Your financial institutions in Switzerland are required to report on “US Persons.” This is a broad group that includes US citizens, residents, green card holders, and controlled trusts. FACTA rules defined by the IRS include extensive criteria that banks have to use to screen all of their clients to determine which ones appear to be “US Persons”.
What do Americans in Switzerland need to do?
Since the 2011 tax year, the new IRS Form 8938 must be filed by all “US Persons” (regardless of where they reside) if the total foreign financial assets owned exceeded $50,000 on the last day of the tax year or more than $75,000 at any point during the tax year.
For “US Persons” residing in foreign countries, like Americans living in Switzerland, the reporting thresholds are $200,000 and $300,000, respectively.
IRS Form 8938 is required in addition to the long-standing FBAR (Foreign Bank and Financial Accounts Report) required for any financial assets abroad that exceed $10,000. You must also file Form 8621 (Passive Foreign Investment Company – PFIC) every year for each separate PFIC investment. Prior to FACTA, this was only required to be filed in years that distributions were made from the PFIC investment. The statute of limitations for IRS tax audits of returns listing foreign sourced income was extended to from 3 years to 6 years.

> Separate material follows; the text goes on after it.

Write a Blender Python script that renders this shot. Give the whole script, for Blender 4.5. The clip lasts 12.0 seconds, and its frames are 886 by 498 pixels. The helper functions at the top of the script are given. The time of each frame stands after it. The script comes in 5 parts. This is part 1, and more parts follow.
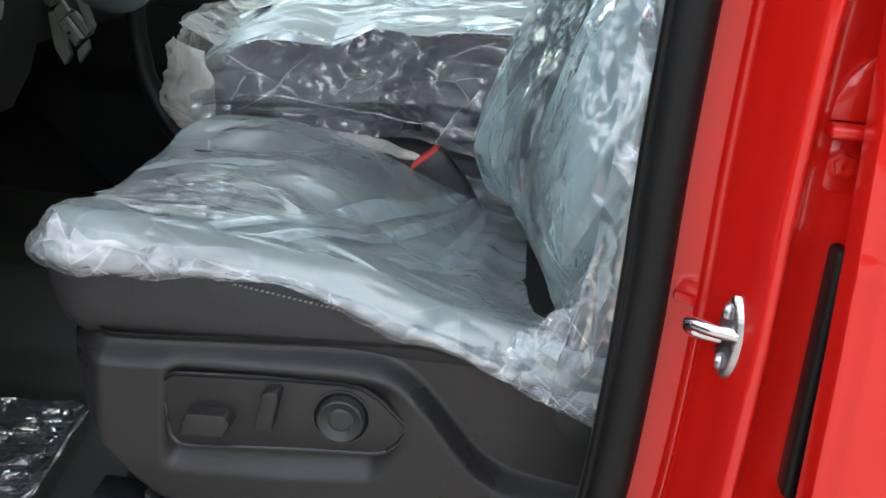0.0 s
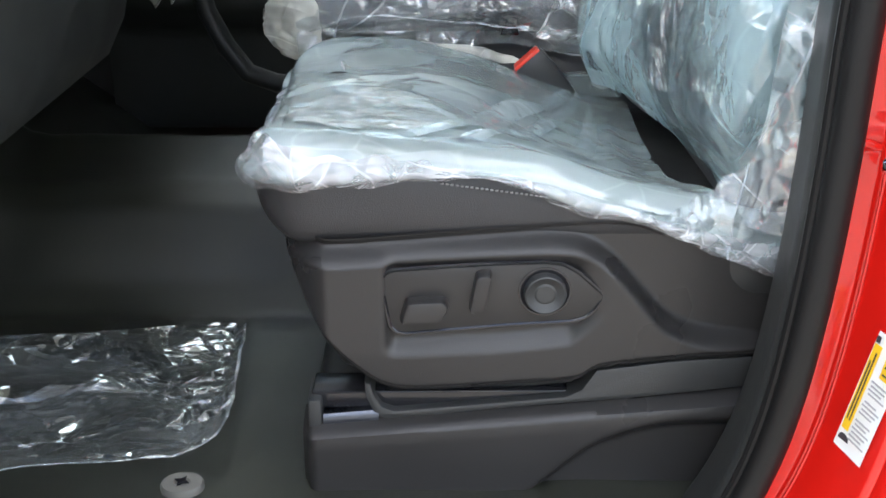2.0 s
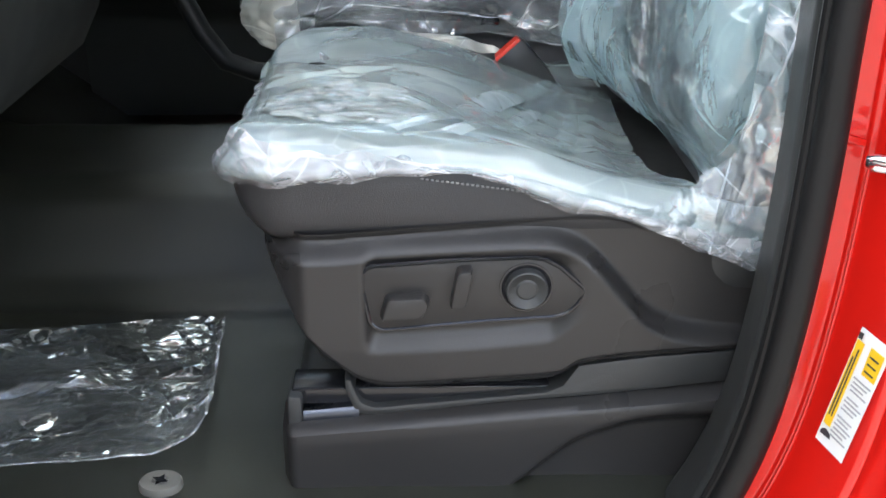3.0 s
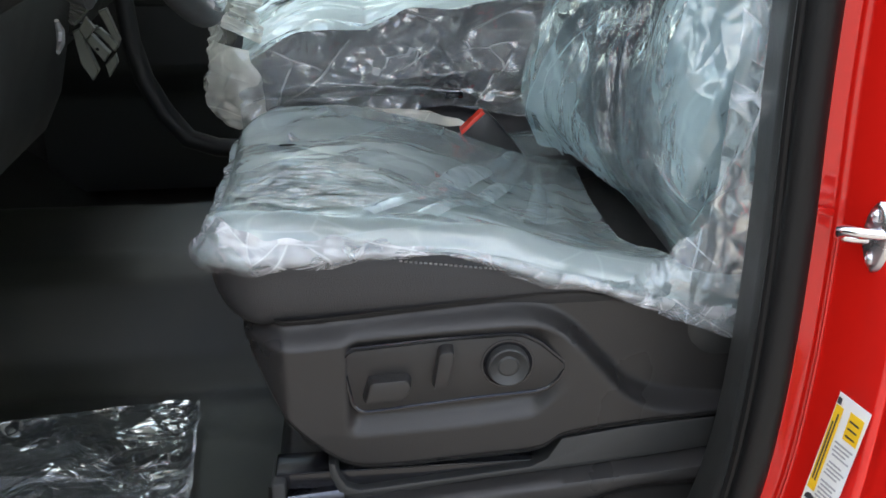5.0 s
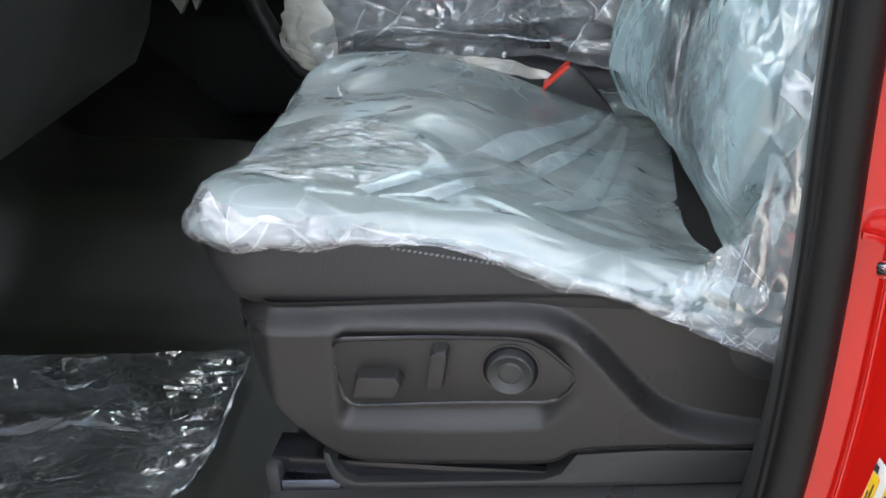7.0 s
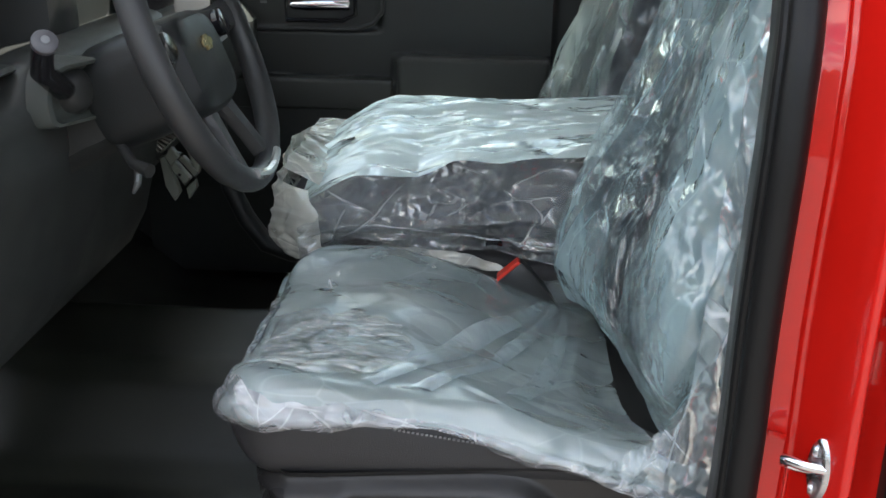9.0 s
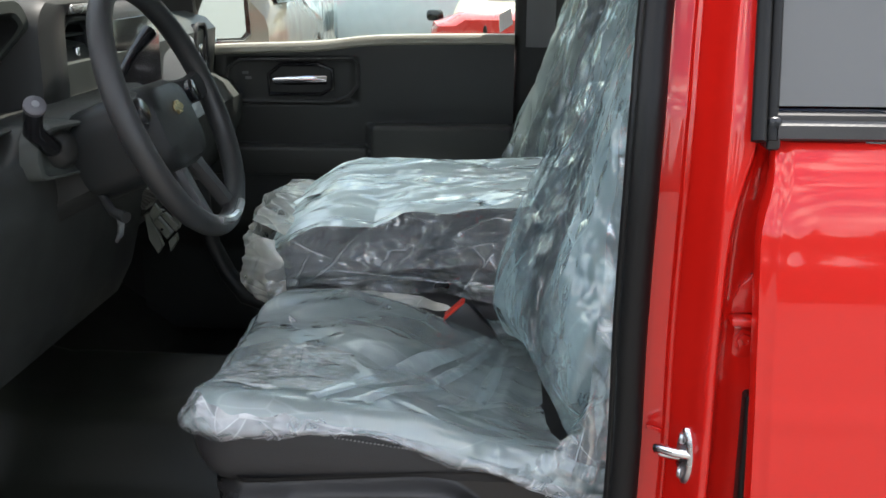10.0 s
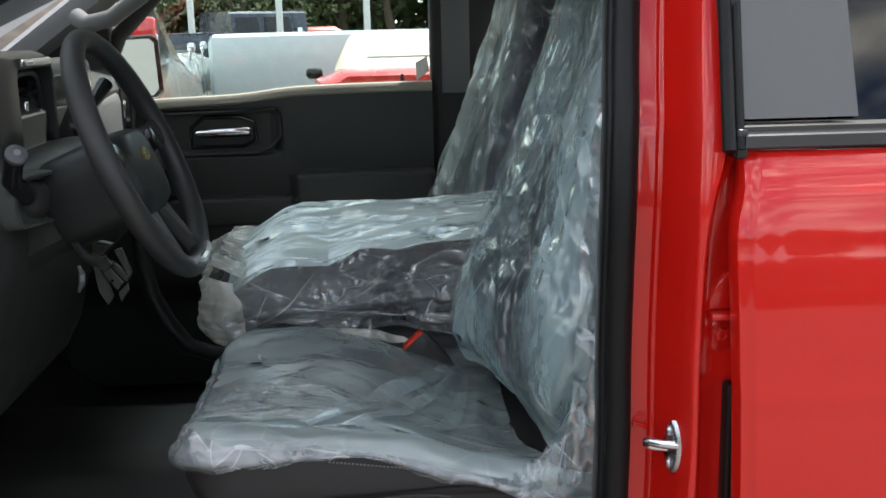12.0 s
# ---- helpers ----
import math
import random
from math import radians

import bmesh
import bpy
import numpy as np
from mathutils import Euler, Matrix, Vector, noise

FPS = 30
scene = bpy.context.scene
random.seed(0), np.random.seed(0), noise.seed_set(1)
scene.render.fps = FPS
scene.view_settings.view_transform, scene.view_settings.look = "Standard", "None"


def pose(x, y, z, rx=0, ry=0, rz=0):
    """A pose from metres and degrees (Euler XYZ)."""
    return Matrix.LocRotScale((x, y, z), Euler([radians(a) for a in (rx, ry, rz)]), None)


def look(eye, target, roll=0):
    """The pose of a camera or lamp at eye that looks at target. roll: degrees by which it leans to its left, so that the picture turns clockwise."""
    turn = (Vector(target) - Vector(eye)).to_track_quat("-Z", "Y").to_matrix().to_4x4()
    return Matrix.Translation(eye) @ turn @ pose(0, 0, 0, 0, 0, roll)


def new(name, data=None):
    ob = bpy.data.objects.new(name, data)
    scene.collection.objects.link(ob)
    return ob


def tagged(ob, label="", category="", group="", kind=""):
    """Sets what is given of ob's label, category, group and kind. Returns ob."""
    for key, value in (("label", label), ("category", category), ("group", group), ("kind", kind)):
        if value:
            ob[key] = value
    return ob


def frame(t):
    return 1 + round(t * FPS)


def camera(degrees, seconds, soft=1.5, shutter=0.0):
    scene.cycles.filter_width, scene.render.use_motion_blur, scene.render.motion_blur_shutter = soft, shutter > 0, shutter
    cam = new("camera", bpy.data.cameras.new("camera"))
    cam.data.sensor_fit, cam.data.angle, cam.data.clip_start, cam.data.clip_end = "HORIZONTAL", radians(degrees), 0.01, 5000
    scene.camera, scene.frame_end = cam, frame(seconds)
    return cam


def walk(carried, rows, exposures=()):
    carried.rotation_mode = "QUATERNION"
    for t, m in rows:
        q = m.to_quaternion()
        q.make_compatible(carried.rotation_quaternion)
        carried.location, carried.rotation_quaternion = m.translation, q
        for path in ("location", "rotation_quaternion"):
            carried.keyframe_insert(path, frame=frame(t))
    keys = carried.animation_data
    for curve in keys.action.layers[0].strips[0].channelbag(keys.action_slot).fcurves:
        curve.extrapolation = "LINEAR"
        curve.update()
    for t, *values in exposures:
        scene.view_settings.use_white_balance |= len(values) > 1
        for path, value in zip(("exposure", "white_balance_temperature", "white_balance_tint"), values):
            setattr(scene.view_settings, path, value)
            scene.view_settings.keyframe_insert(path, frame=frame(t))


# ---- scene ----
cam = camera(46.00, 12.0, soft=1.6)
# seconds, eye, target, roll
PATH = [
    (0, (0.1234, -0.8844, 1.3173), (0.0787, 0.0575, 0.9845), 5.32),
    (0.5, (0.0427, -0.8109, 1.2595), (0.0107, 0.1216, 0.8999), 1.85),
    (1, (-0.0371, -0.8291, 1.2451), (-0.0594, 0.0953, 0.8644), 0.65),
    (1.5, (-0.1006, -0.9624, 1.2947), (-0.0986, -0.0426, 0.9026), 0.12),
    (2, (-0.1251, -1.0096, 1.3191), (-0.1107, -0.0947, 0.9158), 0.22),
    (2.5, (-0.1286, -0.9848, 1.3255), (-0.1116, -0.0751, 0.9106), 0.25),
    (2.7, (-0.1212, -0.9879, 1.3261), (-0.0963, -0.0800, 0.9077), 0.45),
    (4.3, (-0.1505, -0.9989, 1.3473), (-0.0947, -0.0817, 0.9528), -0.30),
    (4.5, (-0.1507, -0.9984, 1.3654), (-0.0857, -0.0775, 0.9812), -0.44),
    (5, (-0.1490, -0.9874, 1.3571), (-0.0723, -0.0625, 0.9845), -0.77),
    (5.5, (-0.1367, -0.9682, 1.3733), (-0.0583, -0.0404, 1.0083), -0.75),
    (6, (-0.1248, -0.9481, 1.3874), (-0.0477, -0.0292, 1.0003), -0.56),
    (6.5, (-0.0336, -0.8988, 1.3872), (-0.0701, -0.0044, 0.9415), -2.15),
    (6.7, (0.0353, -0.8548, 1.3745), (-0.0793, 0.0323, 0.9275), -2.99),
    (8.3, (0.1125, -0.8251, 1.3800), (-0.0569, 0.0835, 0.9982), -1.20),
    (8.5, (0.0829, -0.8768, 1.4366), (-0.0488, 0.0517, 1.0893), -0.70),
    (9, (-0.0099, -1.0352, 1.5370), (-0.0543, -0.0942, 1.2015), 1.08),
    (9.5, (0.0295, -1.1351, 1.5428), (-0.0187, -0.1759, 1.2641), 0.33),
    (10, (0.1015, -1.2229, 1.5394), (0.0453, -0.2601, 1.2751), 0.21),
    (10.5, (0.0846, -1.2674, 1.5399), (0.0081, -0.3038, 1.2837), -0.21),
    (11, (0.0100, -1.2830, 1.5365), (-0.0419, -0.3183, 1.2785), -0.49),
    (11.5, (-0.0327, -1.3012, 1.5385), (0.0141, -0.3283, 1.3121), 0.00),
    (12, (-0.0320, -1.3046, 1.5180), (0.0279, -0.3294, 1.3048), -1.32),
]
EXPOSURE = [(0, 1.68), (1, 2.10), (2.5, 2.46), (4.3, 2.06), (5.0, 1.82), (5.6, 1.77), (6.1, 1.84), (6.6, 2.16), (8.5, 1.76), (9.5, 1.50), (10.2, 1.42), (11.0, 1.68), (11.5, 1.50), (12.0, 0.98)]
walk(cam, [(t, look(e, g, r)) for t, e, g, r in PATH], EXPOSURE)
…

What are the penalties of non-compliance?
This depends on whether the IRS sees your non-compliance as being willful or non-willful. If the non-compliance is deemed to be “non-willful,” your failure to file tax Form 8938 carries a minimum $10,000 penalty. This is the minimum for lack of compliance and the penalty for non-willful non-compliance may rise to as much as 40% of the value of the asset or account in question in addition to tax and interest due. Non-compliance that is determined to be “willful” may also result in criminal prosecution.
As you can see, compliance is now more important than ever. FATCA has resulted in a dramatically increased enforcement of these tax rules and therefore Americans in Switzerland should become familiar with the very significant penalties associated with these and other reporting requirements commonly required of “US people” abroad.
What steps should Americans in Switzerland take to get into compliance?
US tax compliance rules like those included in FATCA are complex and can be difficult to decipher. Here are 3 practical steps you can take:
1. Take stock of which larger banks you have available to you. Your local bank may inform you that they are not going to do business with Americans to avoid the additional tax compliance and reporting burden so it’s good to know what your options are.
2. Take inventory of and document all of your non-US assets and identify which ones are subject to FATCA reporting by a foreign institution. While it is true that your Swiss financial institution must report to the IRS, you are responsible for your own compliance. Check to make sure that your non-US assets are not PFICs (passive foreign investment companies) or improperly reported foreign trusts. We have found that PFICs are much more common than people realize and can be hiding among your investments without you realizing it. You may think you’re secure and come to find out that you’re actually not and considering the penalties, that’s not a risk worth taking. Reach out to a US expat tax advisor in Switzerland to help you with US tax compliance.
3. Consider moving your investment accounts to US financial institutions so you don’t have to worry about FATCA tax compliance. It may make sense to do this if it makes economic and practical sense and cuts down on your required tax reporting. This doesn’t mean that you can’t invest in foreign companies and we don’t recommend pulling out of all international investments. You can still invest in foreign institutions via a brokerage held by a US financial institution.
For a long time, Americans living in Switzerland could get away with not ignoring with many tax reporting and compliance rules but all of that has changed. FATCA has really changed the financial and tax environment for Americans living in Switzerland and other foreign countries. For the first time, the IRS has easy-to-access information about your foreign assets and tax you may owe on them so now is the time to make sure that you’re in full compliance with these and other US tax laws.